Now, I wouldn't deny Coulter, Keith or any other doctrinaire right-wing scumbags their right to spray evil and stupidity all over the airwaves. I'd even find their hyperventilating devotion to misery to be amusing theater, were it not for the fact that Maines, Moore and every other public figure who speaks with even the slightest leftist bent are subject to vilification and organized boycotts. You don't support our beloved li'l Dubya? You're clearly a traitor—burn in hell, fucker.

Maybe what the Bush Brigade ought to be boycotting is country music itself. This was, after all, originally the music of the poor, downtrodden and dispossessed, not the Skull N Bones silver-spoon set. Jimmie Rodgers, well known as the Father of Country Music, sang about being broke, riding the rails, suffering in dank jail cells and hoboing around a cold, cruel, Depression-era America. Same with such contemporaries as Harry McClintock and Goebel Reeves. Blind Alfred Reed's classic “How Can a Poor Man Stand Such Times and Live” is framed with tales of police brutality, corrupt religious figures and mass starvation and furnished with greedy rich fucks. Woody Guthrie spent a good deal of his career with a placard that read THIS MACHINE FIGHTS FASCISM taped to his guitar. Johnny Cash's “What Is Truth” was as pointed an antiwar anthem as anything Phil Ochs ever wrote. Ya can't hardly picture any of these esteemed country gentlemen chanting “YEW-ESS-AY! YEW-ESS-AY!” while taking in Sean Hannity's latest brat-rant on Fox News. In modern times, we still have the lonely voice of grizzled ex-con Steve Earle singing furiously pissed-off songs protesting war and government propaganda. Ironically, you don't see Keith spoiling for a fight with Earle now, do ya? It would seem that Maines is an easier mark, her biceps less intimidating.

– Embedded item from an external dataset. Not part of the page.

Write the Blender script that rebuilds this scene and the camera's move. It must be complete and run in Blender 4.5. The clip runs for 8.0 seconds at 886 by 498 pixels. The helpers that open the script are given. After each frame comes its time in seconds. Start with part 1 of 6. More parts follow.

As for Maines and her fellow Chicks, their brand of country music is wholly innocuous; scrubbed free of any political stance, a happy-face, good-time sound. The funny thing is, though, they play the beejeeziz out of their instruments like proper hillbilly gals, rather than simply emitting a constipated, monotone grunt and pretending to strum a guitar like the talent-free poseur Keith, whose main claim to fame is composing the galloot anthem “Courtesy of the Red, White and Blue (The Angry American).” So who's really more country—Keith or Maines?

Final word: I ain't no kinda knee-jerk liberal. I guardedly supported the war in Iraq; guardedly, because while I recognized that the world would be a much better place without the likes of Saddam Hussein and that pure pacifism is about as realistic as Teletubbies, I knew there'd be a horrible price to pay for his removal, that we were going in there for all the wrong reasons, and that the Bush administration had no intention of protecting the already brutalized Iraqi citizenry and establishing a representative democracy once the dirty deed had been done. So I'm relieved that Saddam is apparently cowering in a sand dune wearing shit-stained BVDs somewhere, but I'm frightened and appalled that this country continues to turn a blind eye as the current administration endeavors to rape the Bill of Rights with its Patriot Act, whose title alone implies that those who disagree with its very premise might be treasonous. Meanwhile, the American media continue to sieg heil it all to the beat of bad country music. You know, I may well be an even angrier American than Keith.

Meanwhile, go see the Dixie Chicks Sunday and Monday at the Pond. They're cute, they're fun, they're great musicians, and whatever Maines may lack in political eloquence to back up her instincts, she makes up for in having the sand to swim against a very foreboding tide. In fact, I'd say she's a lot more courageous than a turd named Toby.